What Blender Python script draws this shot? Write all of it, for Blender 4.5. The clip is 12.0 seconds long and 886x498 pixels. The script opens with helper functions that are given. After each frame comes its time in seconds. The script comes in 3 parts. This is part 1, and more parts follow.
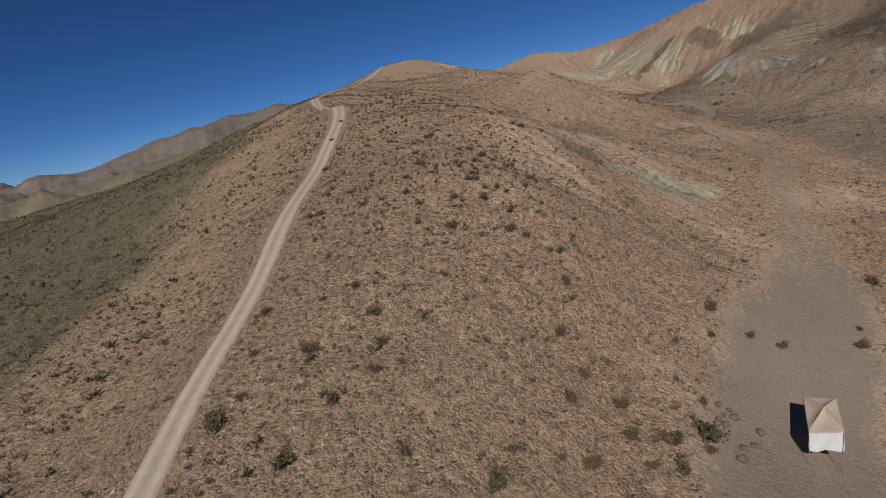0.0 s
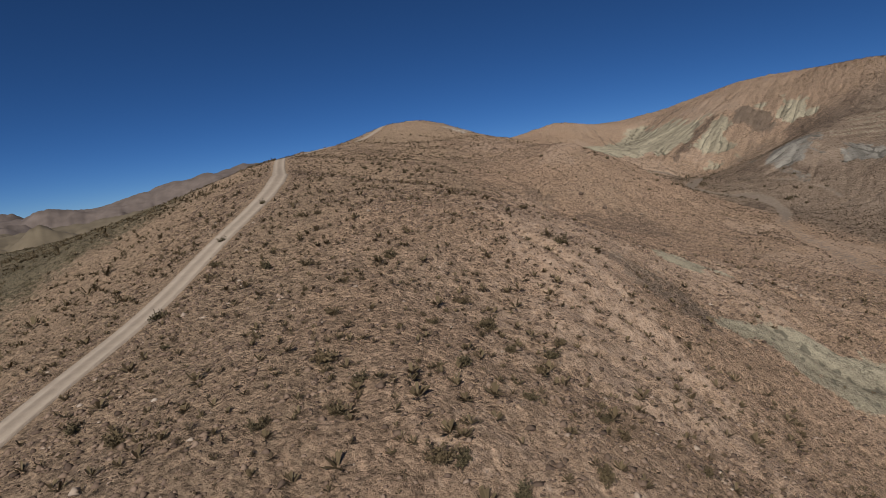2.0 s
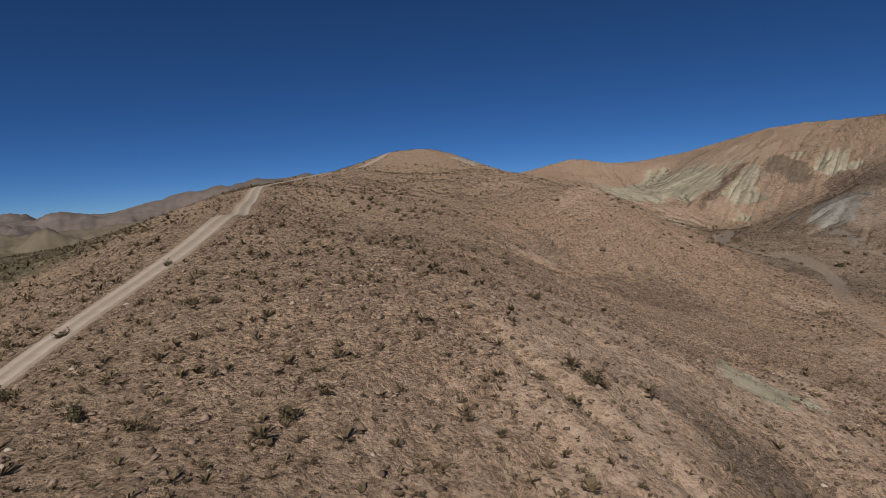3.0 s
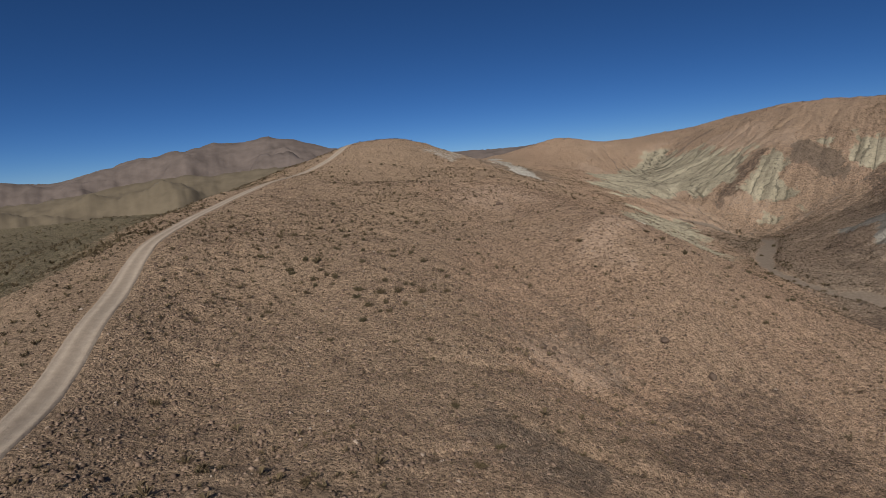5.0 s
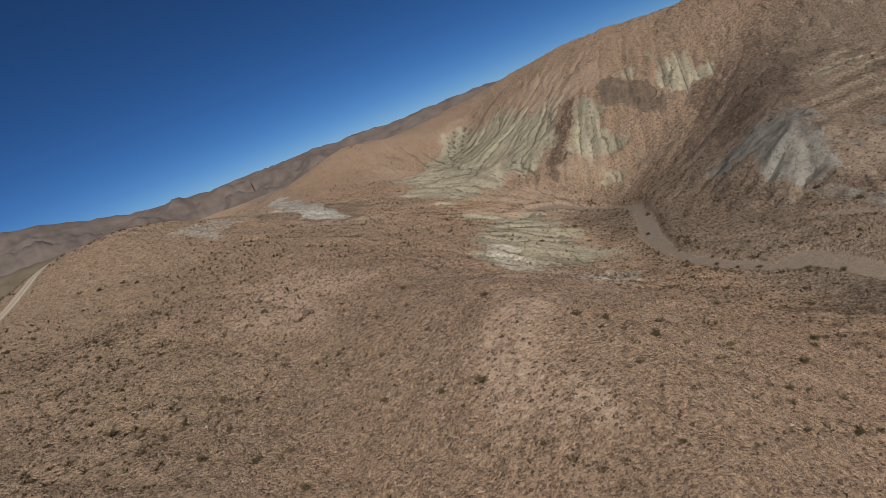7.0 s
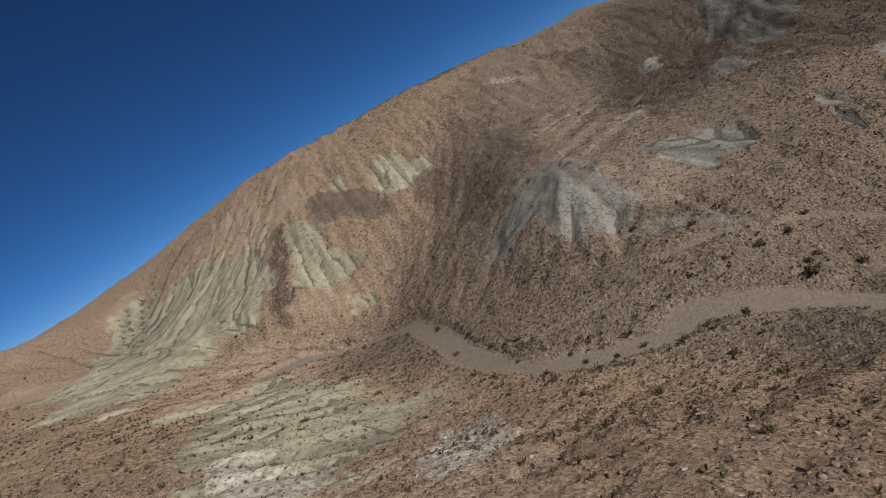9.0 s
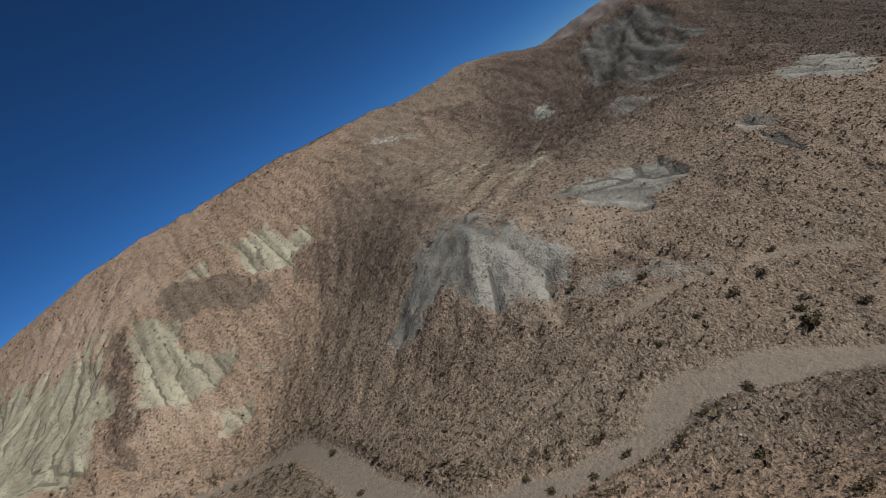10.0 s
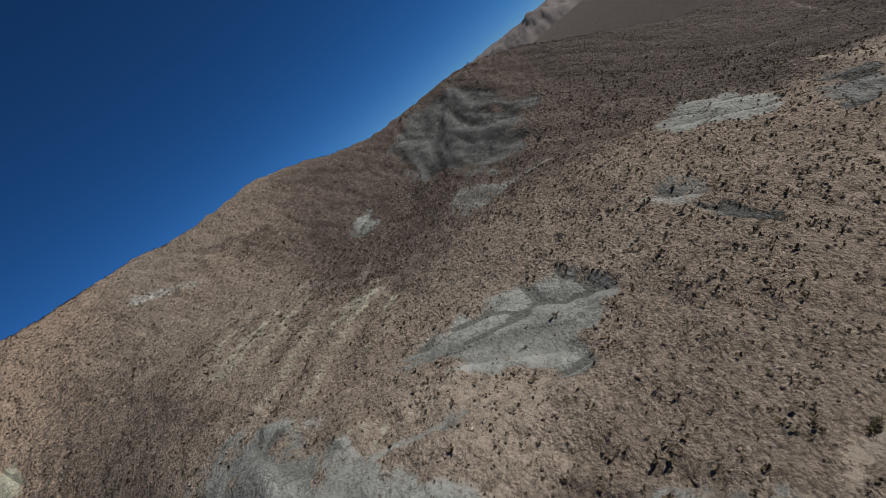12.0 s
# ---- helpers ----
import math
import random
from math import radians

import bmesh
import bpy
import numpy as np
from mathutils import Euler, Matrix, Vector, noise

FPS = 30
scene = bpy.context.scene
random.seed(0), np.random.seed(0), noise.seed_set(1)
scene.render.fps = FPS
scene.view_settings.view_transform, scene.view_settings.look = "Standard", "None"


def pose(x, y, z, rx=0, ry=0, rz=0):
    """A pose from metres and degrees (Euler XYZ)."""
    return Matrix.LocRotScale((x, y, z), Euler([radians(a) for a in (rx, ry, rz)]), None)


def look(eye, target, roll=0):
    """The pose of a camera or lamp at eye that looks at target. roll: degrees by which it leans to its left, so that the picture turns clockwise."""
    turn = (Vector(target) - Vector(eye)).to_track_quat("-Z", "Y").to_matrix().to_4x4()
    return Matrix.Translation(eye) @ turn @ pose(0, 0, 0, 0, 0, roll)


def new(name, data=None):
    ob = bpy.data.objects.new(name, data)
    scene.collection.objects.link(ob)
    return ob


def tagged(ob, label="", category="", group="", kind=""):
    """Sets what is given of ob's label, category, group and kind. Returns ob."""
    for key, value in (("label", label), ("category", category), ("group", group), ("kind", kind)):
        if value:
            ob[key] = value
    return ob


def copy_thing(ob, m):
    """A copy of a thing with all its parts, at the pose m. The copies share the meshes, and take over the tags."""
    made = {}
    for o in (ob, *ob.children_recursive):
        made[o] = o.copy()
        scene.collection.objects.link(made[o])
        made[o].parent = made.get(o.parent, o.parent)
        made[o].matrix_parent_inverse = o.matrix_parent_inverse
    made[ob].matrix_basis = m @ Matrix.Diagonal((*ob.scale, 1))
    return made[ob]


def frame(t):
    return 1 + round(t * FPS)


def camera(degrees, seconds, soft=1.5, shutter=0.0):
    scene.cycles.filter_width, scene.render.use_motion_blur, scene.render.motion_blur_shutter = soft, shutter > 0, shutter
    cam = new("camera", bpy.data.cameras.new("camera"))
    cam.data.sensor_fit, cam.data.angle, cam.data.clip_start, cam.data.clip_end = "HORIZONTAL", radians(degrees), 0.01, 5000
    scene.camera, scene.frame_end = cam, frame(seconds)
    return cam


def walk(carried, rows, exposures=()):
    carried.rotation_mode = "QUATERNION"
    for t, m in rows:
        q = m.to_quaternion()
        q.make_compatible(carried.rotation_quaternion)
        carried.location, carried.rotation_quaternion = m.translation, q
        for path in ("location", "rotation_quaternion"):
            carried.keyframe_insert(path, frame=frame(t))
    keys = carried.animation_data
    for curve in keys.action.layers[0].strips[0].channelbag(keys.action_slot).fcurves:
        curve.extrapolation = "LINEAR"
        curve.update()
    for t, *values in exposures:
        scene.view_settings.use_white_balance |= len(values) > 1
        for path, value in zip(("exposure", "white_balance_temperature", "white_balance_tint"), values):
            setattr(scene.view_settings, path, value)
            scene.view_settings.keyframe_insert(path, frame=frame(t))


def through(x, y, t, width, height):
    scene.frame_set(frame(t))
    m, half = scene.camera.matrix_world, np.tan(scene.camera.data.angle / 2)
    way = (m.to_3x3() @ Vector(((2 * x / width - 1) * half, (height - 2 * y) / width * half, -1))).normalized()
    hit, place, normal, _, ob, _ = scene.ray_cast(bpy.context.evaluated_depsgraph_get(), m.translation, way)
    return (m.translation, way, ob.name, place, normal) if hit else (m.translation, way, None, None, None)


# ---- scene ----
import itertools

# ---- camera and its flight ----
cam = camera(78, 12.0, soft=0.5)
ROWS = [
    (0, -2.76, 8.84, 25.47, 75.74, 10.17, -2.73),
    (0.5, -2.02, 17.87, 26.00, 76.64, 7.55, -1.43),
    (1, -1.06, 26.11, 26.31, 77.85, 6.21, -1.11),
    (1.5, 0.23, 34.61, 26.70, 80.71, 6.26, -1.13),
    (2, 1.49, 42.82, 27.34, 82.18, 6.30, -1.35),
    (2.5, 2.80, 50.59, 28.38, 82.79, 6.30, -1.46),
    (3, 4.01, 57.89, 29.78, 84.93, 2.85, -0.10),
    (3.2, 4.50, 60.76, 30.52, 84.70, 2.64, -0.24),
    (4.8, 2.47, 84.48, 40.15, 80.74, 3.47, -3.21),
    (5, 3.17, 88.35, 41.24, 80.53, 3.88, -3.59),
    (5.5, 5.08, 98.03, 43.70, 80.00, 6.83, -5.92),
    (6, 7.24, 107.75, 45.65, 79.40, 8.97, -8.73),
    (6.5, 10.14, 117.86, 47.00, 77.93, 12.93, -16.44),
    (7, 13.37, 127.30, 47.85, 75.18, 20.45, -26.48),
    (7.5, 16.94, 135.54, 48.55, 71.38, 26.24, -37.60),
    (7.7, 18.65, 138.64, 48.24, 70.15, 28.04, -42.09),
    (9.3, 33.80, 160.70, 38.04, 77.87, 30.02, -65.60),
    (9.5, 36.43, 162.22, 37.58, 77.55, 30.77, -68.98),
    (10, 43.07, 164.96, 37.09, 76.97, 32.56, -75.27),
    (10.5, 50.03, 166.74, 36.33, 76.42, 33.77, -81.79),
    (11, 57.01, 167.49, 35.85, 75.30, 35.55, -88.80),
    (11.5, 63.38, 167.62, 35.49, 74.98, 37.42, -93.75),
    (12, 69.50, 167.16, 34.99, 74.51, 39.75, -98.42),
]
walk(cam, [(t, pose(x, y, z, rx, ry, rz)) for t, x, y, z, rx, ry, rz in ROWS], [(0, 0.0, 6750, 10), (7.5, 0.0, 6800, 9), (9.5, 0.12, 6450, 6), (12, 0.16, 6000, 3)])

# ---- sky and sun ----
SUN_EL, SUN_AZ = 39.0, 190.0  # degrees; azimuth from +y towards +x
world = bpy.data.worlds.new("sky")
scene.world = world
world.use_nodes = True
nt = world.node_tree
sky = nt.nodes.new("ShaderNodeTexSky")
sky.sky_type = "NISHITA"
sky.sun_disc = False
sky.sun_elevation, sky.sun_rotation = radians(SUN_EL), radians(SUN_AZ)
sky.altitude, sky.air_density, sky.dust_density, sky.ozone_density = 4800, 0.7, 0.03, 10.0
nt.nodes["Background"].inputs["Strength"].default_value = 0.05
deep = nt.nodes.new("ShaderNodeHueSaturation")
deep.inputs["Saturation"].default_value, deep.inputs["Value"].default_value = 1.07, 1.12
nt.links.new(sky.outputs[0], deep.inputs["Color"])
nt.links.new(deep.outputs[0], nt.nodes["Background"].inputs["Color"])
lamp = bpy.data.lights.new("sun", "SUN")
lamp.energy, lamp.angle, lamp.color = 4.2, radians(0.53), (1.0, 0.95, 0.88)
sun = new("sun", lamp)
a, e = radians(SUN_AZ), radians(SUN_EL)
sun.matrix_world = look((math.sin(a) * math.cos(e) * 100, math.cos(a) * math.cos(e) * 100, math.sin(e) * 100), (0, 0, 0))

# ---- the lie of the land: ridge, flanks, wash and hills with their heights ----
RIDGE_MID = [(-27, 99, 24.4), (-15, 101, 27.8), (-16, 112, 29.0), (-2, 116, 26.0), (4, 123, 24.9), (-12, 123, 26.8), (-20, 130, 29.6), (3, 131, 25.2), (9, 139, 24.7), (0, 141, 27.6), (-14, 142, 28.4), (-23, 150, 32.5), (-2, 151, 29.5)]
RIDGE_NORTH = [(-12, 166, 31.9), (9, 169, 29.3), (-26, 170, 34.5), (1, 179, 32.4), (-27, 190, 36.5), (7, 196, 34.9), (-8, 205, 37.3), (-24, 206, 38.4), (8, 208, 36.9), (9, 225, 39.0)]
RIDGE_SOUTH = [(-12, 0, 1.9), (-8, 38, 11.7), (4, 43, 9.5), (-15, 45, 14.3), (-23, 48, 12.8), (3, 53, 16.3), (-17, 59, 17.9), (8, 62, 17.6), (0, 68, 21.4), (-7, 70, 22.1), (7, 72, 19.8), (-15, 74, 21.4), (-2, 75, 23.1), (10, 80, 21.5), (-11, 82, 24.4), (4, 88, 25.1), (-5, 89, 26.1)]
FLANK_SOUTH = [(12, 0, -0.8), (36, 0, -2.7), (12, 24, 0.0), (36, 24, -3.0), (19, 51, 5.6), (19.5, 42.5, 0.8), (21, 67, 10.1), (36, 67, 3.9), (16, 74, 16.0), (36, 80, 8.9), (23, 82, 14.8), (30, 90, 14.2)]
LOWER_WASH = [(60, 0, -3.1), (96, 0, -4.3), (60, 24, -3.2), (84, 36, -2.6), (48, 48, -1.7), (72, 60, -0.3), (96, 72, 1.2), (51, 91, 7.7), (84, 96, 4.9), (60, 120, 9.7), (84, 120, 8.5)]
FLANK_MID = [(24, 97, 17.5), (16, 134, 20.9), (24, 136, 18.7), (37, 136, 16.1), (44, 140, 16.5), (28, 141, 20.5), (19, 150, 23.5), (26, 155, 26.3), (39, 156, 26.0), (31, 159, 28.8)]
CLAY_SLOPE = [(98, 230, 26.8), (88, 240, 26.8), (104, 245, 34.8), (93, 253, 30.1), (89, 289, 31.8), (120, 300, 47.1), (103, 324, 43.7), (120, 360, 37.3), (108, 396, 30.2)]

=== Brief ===
The lines from the top of the data above through the one holding "pose from metres" are to be repeated exactly, and only those, with no pictures.

=== Answer to this task ===
What Blender Python script draws this shot? Write all of it, for Blender 4.5. The clip is 12.0 seconds long and 886x498 pixels. The script opens with helper functions that are given. After each frame comes its time in seconds. The script comes in 3 parts. This is part 1, and more parts follow.
0.0 s
2.0 s
3.0 s
5.0 s
7.0 s
9.0 s
10.0 s
12.0 s
# ---- helpers ----
import math
import random
from math import radians

import bmesh
import bpy
import numpy as np
from mathutils import Euler, Matrix, Vector, noise

FPS = 30
scene = bpy.context.scene
random.seed(0), np.random.seed(0), noise.seed_set(1)
scene.render.fps = FPS
scene.view_settings.view_transform, scene.view_settings.look = "Standard", "None"


def pose(x, y, z, rx=0, ry=0, rz=0):
    """A pose from metres and degrees (Euler XYZ)."""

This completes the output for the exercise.